| Set problem |
Among the lines of data below, reproduce only those from the one with "for t, *values" through the one with "scene.view_settings.keyframe_insert(path, frame=frame(t))", exactly as they stand, both ends included.

| Exercise materials |
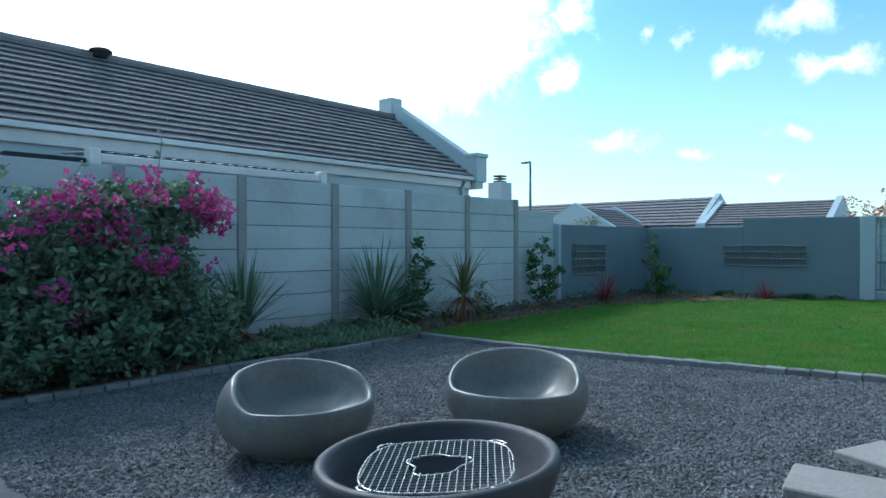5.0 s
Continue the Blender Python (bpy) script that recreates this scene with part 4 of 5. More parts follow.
def sapling(x, y, h, spread, n_clump, size, material, label, seed, leaf_n=26, low=0.15):
    """A slender upright shrub: a few stems with clumps of leaves along them."""
    r = np.random.default_rng(seed)
    z = ground_z(x, y) + 0.04
    e = thing("shrub", label, "shrub", (x, y, z), "young shrubs")
    pts = []
    for s in range(3):
        bm = bmesh.new()
        a = r.uniform(0, 6.28)
        hh = h * (1.0 if s == 0 else r.uniform(0.45, 0.8))
        sp = spread * (0.15 if s == 0 else 0.75)
        top = Vector((x + sp * math.cos(a), y + sp * math.sin(a), z + hh))
        mid = Vector((x + 0.3 * sp * math.cos(a), y + 0.3 * sp * math.sin(a), z + hh * 0.45))
        add_tube(bm, [(x, y, z), mid, top], [0.014, 0.010, 0.004], 6)
        part("stem", bm, M_BARK, e, smooth=True)
        for k in range(n_clump):
            t = low + (1 - low) * (k + r.random()) / n_clump
            base = np.array(mid.lerp(top, max(0, (t - 0.45) / 0.55)) if t > 0.45 else Vector((x, y, z)).lerp(mid, t / 0.45))
            wid = spread * (1.05 - 0.75 * t)
            c = base + r.normal(size=3) * np.array([wid * 0.35, wid * 0.35, 0.04])
            pts.append(blob_points(r, c, (0.09, 0.09, 0.07), leaf_n, 0.2))
    leaves("foliage", np.concatenate(pts), size, material, e, 0.5, 0.4, seed)
    return e


sapling(-7.64, 7.42, 1.45, 0.34, 9, 0.075, M_LEAF, "tall sparse young shrub against the panel wall", 21)
sapling(-7.5, 10.8, 1.42, 0.42, 13, 0.07, M_LEAF, "dense upright young shrub beside the wall end", 22, 40)
sapling(-6.82, 14.5, 1.4, 0.5, 13, 0.08, M_LEAF, "leafy young shrub in the wall corner", 23, 30, 0.1)
sapling(-7.35, 8.6, 0.5, 0.3, 6, 0.06, M_LEAF, "low green shrub in the bed", 24, 30, 0.05)
sapling(-7.4, 6.9, 0.7, 0.4, 9, 0.07, M_LEAF, "low leafy shrub beside the yucca", 25, 40, 0.05)

# strap-leaved clump by the far wall, low weeds and ground cover
fern = thing("strelitzia_clump", "arching green strap-leaved clump by the grey wall", "plant", (1.0, 15.95, ground_z(1, 15.9) + 0.04))
blades("leaves", (1.0, 15.95, ground_z(1, 15.9) + 0.04), 260, 0.72, 0.036, M_LEAF, fern, (0.3, 1.5), 31, 1.2)
fern2 = thing("weed_clump", "small green clump at the wall's foot", "plant", (-3.75, 15.95, ground_z(-3.7, 15.9) + 0.04))
blades("leaves", (-3.75, 15.95, ground_z(-3.7, 15.9) + 0.04), 40, 0.26, 0.03, M_YUCCAY, fern2, (0.3, 1.4), 32, 0.9)


def ground_cover(name, label, inside, box4, n, size, material, seed, height=0.10, bare=0.0):
    r = np.random.default_rng(seed)
    x = r.uniform(box4[0], box4[1], n * 3)
    y = r.uniform(box4[2], box4[3], n * 3)
    clump = np.array([noise.noise((a * 2.2, b * 2.2, seed)) for a, b in zip(x, y)])
    keep = [i for i in range(len(x)) if inside(x[i], y[i]) and clump[i] > bare][:n]
    pts = np.array([(x[i], y[i], ground_z(x[i], y[i]) + 0.05 + (0.3 + clump[i]) * height * r.random()) for i in keep])
    ob = leaves(name, pts, size, material, None, 0.4, 0.7, seed)
    return tagged(ob, label, "ground cover", kind="stuff")


ground_cover("ground_cover", "low grey-green ground cover in the bed", lambda x, y: x < BED_X - 0.05, (-7.8, -6.6, 3.2, 6.4), 9000, 0.075, M_GCOVER, 41, 0.2, -0.35)
ground_cover("ground_cover", "low dark ground cover along the lawn edge", lambda x, y: x < lawn_left(y) + 0.05, (-7.8, -3.8, 6.5, 16.2), 7500, 0.06, M_SHRUB, 42, 0.20)
ground_cover("leaf_litter", "dry brown leaf litter on the bed", lambda x, y: x < lawn_left(y) + 0.03, (-7.8, -5.0, 6.4, 14.5), 3200, 0.06, M_DRY, 43, 0.10)
ground_cover("ground_cover", "low green ground cover under the block wall", lambda x, y: not is_lawn(x, y) and x < 3.28, (2.2, 3.28, 12.45, 15.3), 5000, 0.07, M_GCOVER, 44, 0.12)
ground_cover("weed_strip", "low weeds along the foot of the grey wall", lambda x, y: not (-2.9 < x < -0.2), (-6.0, 3.0, 15.95, 16.28), 3500, 0.08, M_LEAF, 46, 0.10)
r = np.random.default_rng(45)
pts = np.stack([r.uniform(2.75, 3.2, 130), r.uniform(12.5, 14.6, 130)], 1)
pts = np.array([(x, y, ground_z(x, y) + 0.10 + 0.04 * r.random()) for x, y in pts])
tagged(leaves("white_flowers", pts, 0.05, M_PETAL, None, 0.9, 0.8, 45), "scattered small white flowers in the ground cover", "flowers", kind="stuff")
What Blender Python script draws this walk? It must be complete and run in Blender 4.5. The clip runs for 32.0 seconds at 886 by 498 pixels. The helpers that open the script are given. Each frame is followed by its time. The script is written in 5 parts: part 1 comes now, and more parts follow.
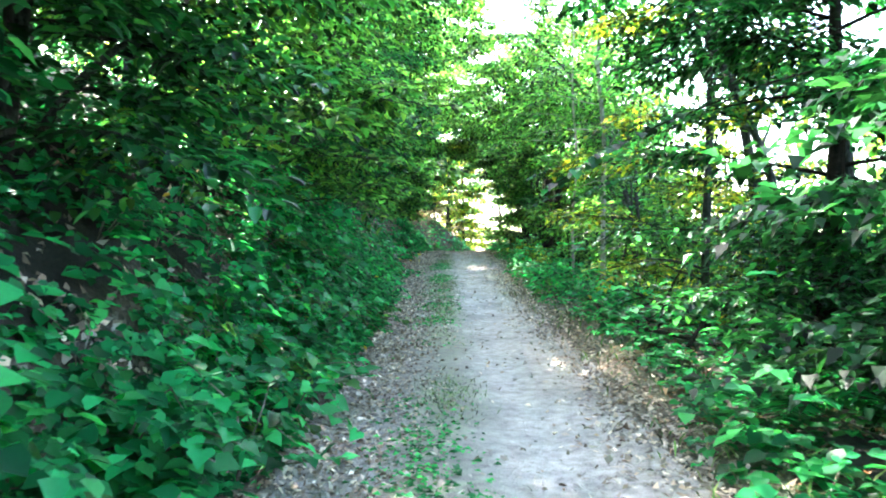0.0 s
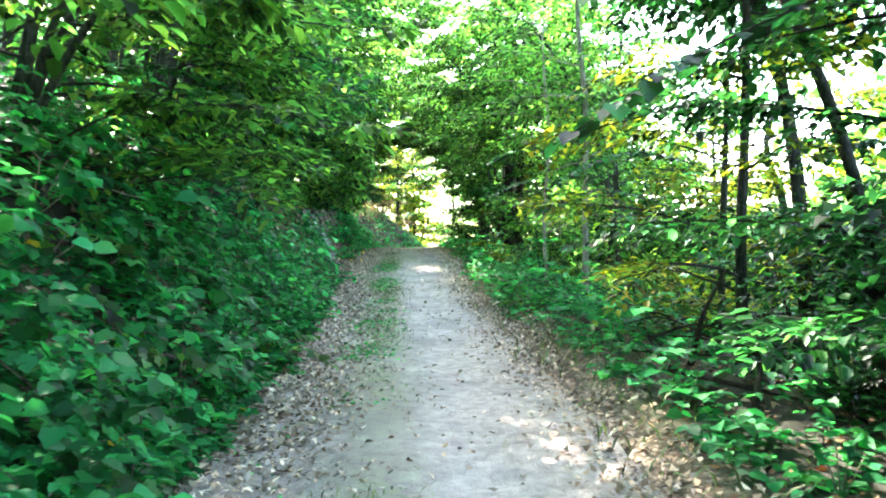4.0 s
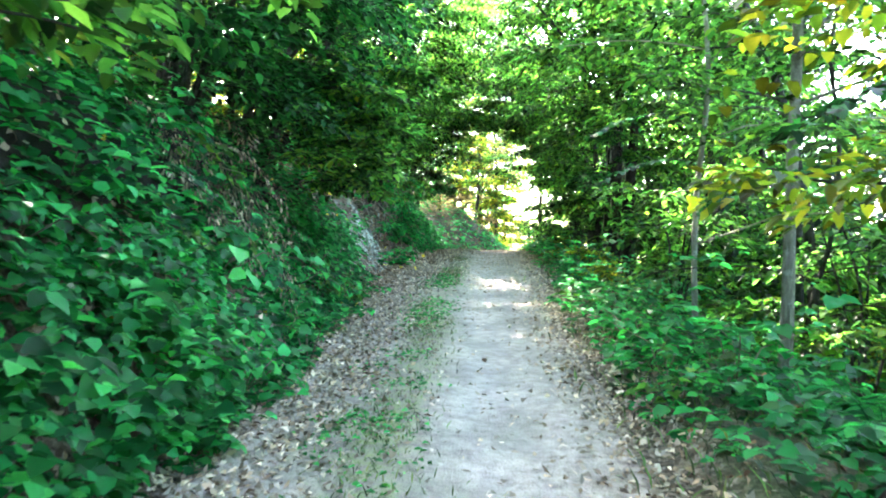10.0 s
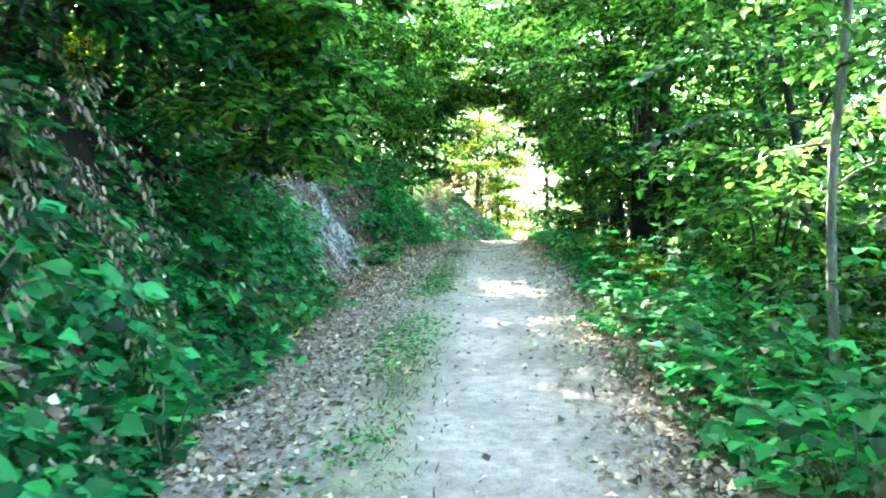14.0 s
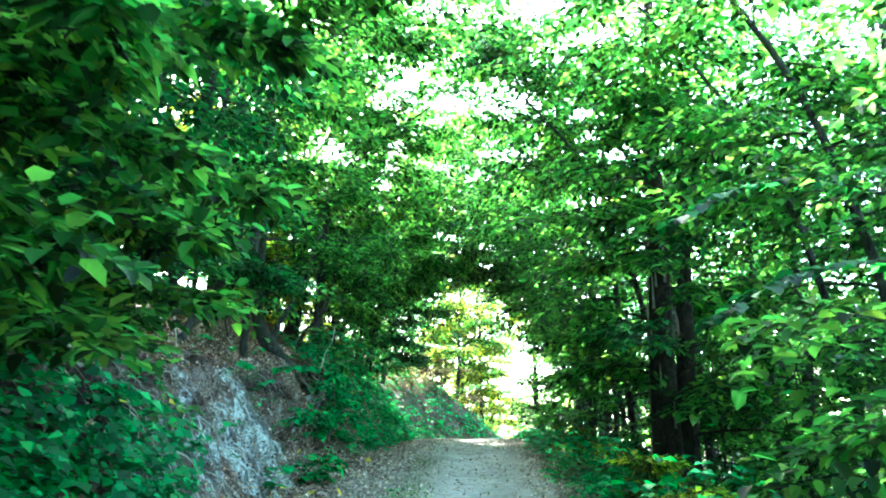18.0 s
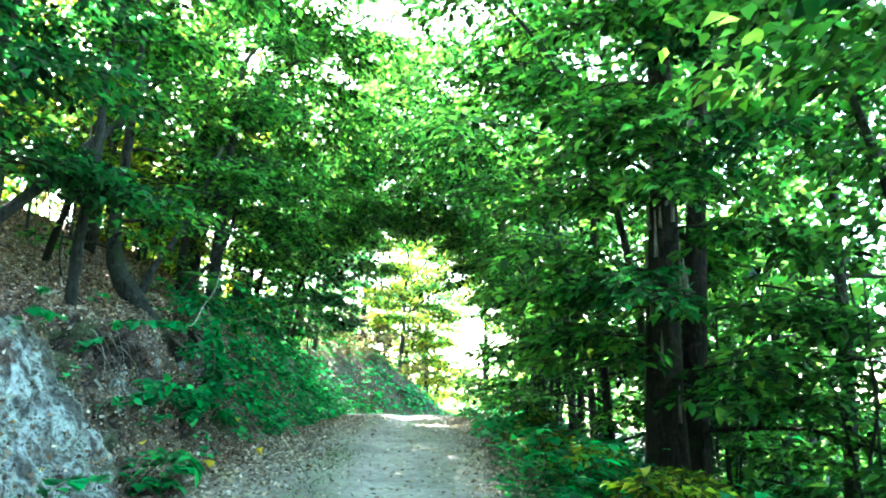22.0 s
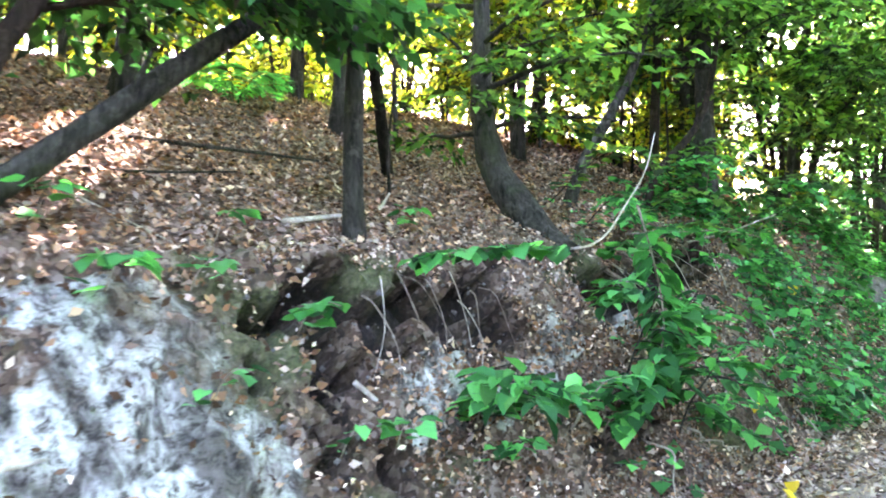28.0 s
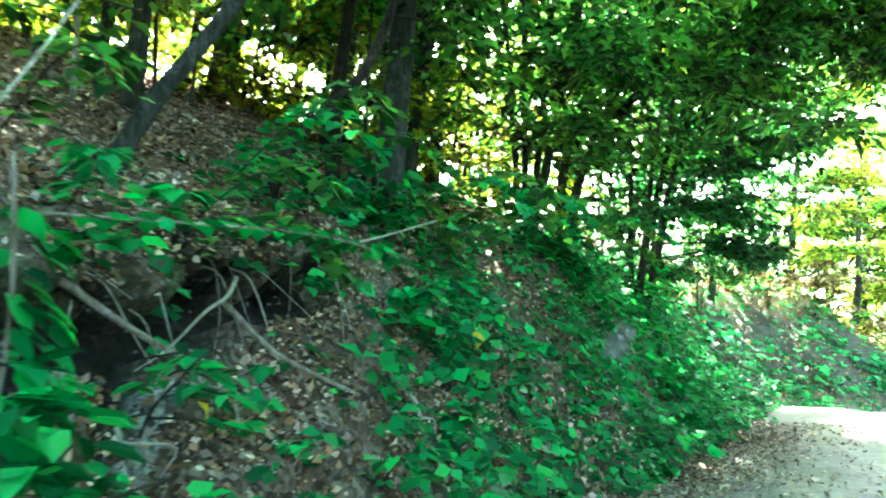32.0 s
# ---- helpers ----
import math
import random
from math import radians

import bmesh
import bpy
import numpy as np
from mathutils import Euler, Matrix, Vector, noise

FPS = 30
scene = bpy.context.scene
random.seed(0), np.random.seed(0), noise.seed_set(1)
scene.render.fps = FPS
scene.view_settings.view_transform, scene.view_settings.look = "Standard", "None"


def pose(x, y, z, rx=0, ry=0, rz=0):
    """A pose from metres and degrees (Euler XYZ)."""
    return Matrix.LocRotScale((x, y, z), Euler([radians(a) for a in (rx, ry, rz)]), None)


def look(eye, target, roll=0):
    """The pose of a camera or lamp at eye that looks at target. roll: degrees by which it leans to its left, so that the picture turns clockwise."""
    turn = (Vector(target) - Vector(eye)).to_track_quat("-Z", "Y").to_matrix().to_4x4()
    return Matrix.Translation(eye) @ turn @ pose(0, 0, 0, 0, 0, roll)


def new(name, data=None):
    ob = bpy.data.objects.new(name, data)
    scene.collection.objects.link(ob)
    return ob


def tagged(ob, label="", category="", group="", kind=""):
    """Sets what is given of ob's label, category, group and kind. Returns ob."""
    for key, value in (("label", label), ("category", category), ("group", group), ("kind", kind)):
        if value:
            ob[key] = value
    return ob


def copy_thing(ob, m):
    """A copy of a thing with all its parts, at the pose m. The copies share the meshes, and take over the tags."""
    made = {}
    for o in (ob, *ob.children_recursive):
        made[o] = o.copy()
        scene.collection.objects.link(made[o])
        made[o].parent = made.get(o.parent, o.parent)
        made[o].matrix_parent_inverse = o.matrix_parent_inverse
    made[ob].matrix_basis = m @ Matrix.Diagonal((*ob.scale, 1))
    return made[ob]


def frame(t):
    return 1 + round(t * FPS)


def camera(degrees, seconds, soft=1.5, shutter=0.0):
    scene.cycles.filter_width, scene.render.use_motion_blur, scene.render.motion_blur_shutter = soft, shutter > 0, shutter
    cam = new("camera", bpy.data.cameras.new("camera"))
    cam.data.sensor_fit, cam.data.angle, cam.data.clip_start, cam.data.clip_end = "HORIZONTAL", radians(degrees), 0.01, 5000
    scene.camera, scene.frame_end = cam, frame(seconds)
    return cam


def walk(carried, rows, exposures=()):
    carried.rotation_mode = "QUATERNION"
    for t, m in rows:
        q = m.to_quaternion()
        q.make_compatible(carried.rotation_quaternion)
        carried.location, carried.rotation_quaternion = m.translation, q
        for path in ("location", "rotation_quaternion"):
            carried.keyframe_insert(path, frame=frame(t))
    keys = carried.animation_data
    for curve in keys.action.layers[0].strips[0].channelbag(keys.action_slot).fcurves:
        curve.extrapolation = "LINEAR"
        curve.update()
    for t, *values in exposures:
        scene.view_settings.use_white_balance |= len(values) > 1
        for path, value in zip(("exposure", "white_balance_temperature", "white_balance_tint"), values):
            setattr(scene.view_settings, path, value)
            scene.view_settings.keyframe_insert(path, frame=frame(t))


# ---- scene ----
cam = camera(61.3, 32.0, soft=1.9, shutter=0.5)
METRES, EYE, TILT, LEAN, TURN = 28.0, 1.5, 0.0, 0.0, 0.0
ROWS = [
    (0.0, 0.0, 0.0, 0.0, 0.0, 0.0, -0.0),
    (0.5, 0.0011, 0.0147, 0.0011, 0.2, -0.1, 0.21),
    (1.0, 0.0022, 0.0298, 0.0006, 0.3, -0.18, 0.09),
    (1.5, 0.0021, 0.0442, 0.0004, 0.19, -0.36, 0.02),
    (2.0, 0.0027, 0.0607, 0.0011, 0.14, -0.43, 0.05),
    (2.5, 0.0029, 0.0762, 0.0016, -2.46, -0.51, 0.25),
    (3.0, 0.0033, 0.0898, 0.0015, -3.56, -0.54, 0.45),
    (3.5, 0.0049, 0.1052, 0.0021, -3.6, -0.37, 0.54),
    (5.5, 0.0139, 0.1697, 0.004, -2.96, -0.97, -0.87),
    (6.0, 0.0165, 0.1873, 0.0041, -1.47, -1.16, -1.06),
    (6.5, 0.0166, 0.2042, 0.0057, -0.45, -1.32, -1.24),
    (7.0, 0.0179, 0.2222, 0.0052, 0.36, -1.57, -1.02),
    (7.5, 0.0199, 0.2379, 0.0054, 1.58, -1.73, -0.85),
    (8.0, 0.021, 0.2555, 0.0065, 2.04, -1.96, -0.69),
    (8.5, 0.0233, 0.2725, 0.0058, 2.29, -2.07, -0.5),
    (9.0, 0.0235, 0.2897, 0.0067, 2.54, -2.14, -0.24),
    (9.5, 0.023, 0.3061, 0.0071, 2.66, -2.01, -0.56),
    (10.0, 0.023, 0.322, 0.0082, 2.94, -0.66, -1.41),
    (10.5, 0.02, 0.3385, 0.0092, 3.11, -0.4, -1.22),
    (11.0, 0.0185, 0.3536, 0.0079, 3.4, -0.53, -0.87),
    (11.5, 0.0176, 0.3688, 0.0088, 3.51, -0.8, -0.64),
    (12.0, 0.0167, 0.3835, 0.0101, 3.51, -1.03, -0.41),
    (12.5, 0.0184, 0.3987, 0.0096, 3.45, -1.24, -0.14),
    (13.0, 0.0205, 0.4141, 0.0098, 3.67, -1.4, 0.06),
    (13.5, 0.0221, 0.4281, 0.0102, 3.46, -1.59, 0.27),
    (15.5, 0.0315, 0.485, 0.0116, 1.6, 3.52, -0.97),
    (16.0, 0.031, 0.4996, 0.0149, 0.09, 10.72, 0.38),
    (16.5, 0.0323, 0.5173, 0.0153, -0.05, 13.11, 0.12),
    (17.0, 0.0322, 0.5335, 0.0157, 1.19, 13.06, -0.33),
    (17.5, 0.0299, 0.5483, 0.0175, 1.61, 12.85, -0.34),
    (18.0, 0.0296, 0.5627, 0.0184, 1.87, 12.76, -0.37),
    (18.5, 0.0271, 0.5776, 0.0188, 2.0, 12.57, -0.55),
    (19.0, 0.0253, 0.5937, 0.0195, 1.69, 11.91, -2.48),
    (19.5, 0.0282, 0.6095, 0.0205, 1.37, 11.73, -2.3),
    (20.0, 0.0305, 0.627, 0.0224, -2.05, 11.55, -1.64),
    (20.5, 0.0342, 0.6401, 0.0227, -2.4, 11.37, -1.8),
    (21.0, 0.0371, 0.6548, 0.0226, -2.53, 11.12, -2.19),
    (21.5, 0.0376, 0.6711, 0.024, -2.37, 10.89, -2.15),
    (22.0, 0.0388, 0.6866, 0.0242, -1.99, 10.51, -1.92),
    (22.5, 0.0398, 0.701, 0.024, -1.57, 10.3, -1.78),
    (23.0, 0.0367, 0.7179, 0.0256, 0.18, 9.78, -1.35),
    (23.5, 0.034, 0.7347, 0.0255, 4.5, 9.26, -1.7),
    (24.0, 0.0286, 0.7534, 0.0246, 9.76, 6.29, 0.87),
    (24.5, 0.024, 0.7691, 0.0238, 18.32, 4.08, 2.11),
    (25.0, 0.0221, 0.7846, 0.0253, 29.01, 4.06, 1.76),
    (25.5, 0.0198, 0.7988, 0.0268, 35.69, 4.31, 2.35),
    (27.5, 0.0243, 0.8582, 0.0338, 41.76, 4.63, 1.82),
    (28.0, 0.0237, 0.8732, 0.035, 42.03, 4.5, 1.99),
    (28.5, 0.0217, 0.8884, 0.0365, 42.32, 4.46, 3.33),
    (29.0, 0.0218, 0.9039, 0.0378, 42.46, 4.41, 3.72),
    (29.5, 0.0204, 0.9182, 0.039, 41.28, 4.39, 2.52),
    (30.0, 0.0201, 0.9322, 0.0393, 39.35, 4.61, 1.76),
    (30.5, 0.0217, 0.9464, 0.0399, 38.01, 4.92, 1.11),
    (31.0, 0.0205, 0.9608, 0.041, 31.76, 5.53, -1.28),
    (31.5, 0.0205, 0.9756, 0.0405, 30.89, 5.42, -1.85),
    (32.0, 0.0199, 0.9901, 0.0416, 29.37, 5.23, -2.57),
]
EXPOSURES = [(0.0, 4.9, 6100, 3), (3.0, 4.9, 6400, 3), (6.0, 5.45, 6800, 4), (9.0, 5.2, 6650, 4), (12.0, 5.45, 6400, 4), (13.5, 5.5, 6350, 3), (16.0, 5.3, 5700, -7), (19.0, 5.35, 5650, -11), (22.0, 5.55, 5900, -9), (23.0, 5.75, 6100, -8), (24.0, 5.7, 6600, -2), (25.5, 5.52, 6700, 8), (28.0, 6.5, 6850, 38), (29.0, 6.75, 6500, 46), (30.0, 6.7, 6400, 43), (31.0, 6.2, 6350, -4), (32.0, 5.95, 6200, -10)]
walk(cam, [(t, pose(0, 0, EYE, TILT, LEAN, TURN) @ pose(METRES * x, METRES * y, METRES * z, 90 + pitch, roll, yaw)) for t, x, y, z, yaw, pitch, roll in ROWS], EXPOSURES)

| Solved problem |
    for t, *values in exposures:
        scene.view_settings.use_white_balance |= len(values) > 1
        for path, value in zip(("exposure", "white_balance_temperature", "white_balance_tint"), values):
            setattr(scene.view_settings, path, value)
            scene.view_settings.keyframe_insert(path, frame=frame(t))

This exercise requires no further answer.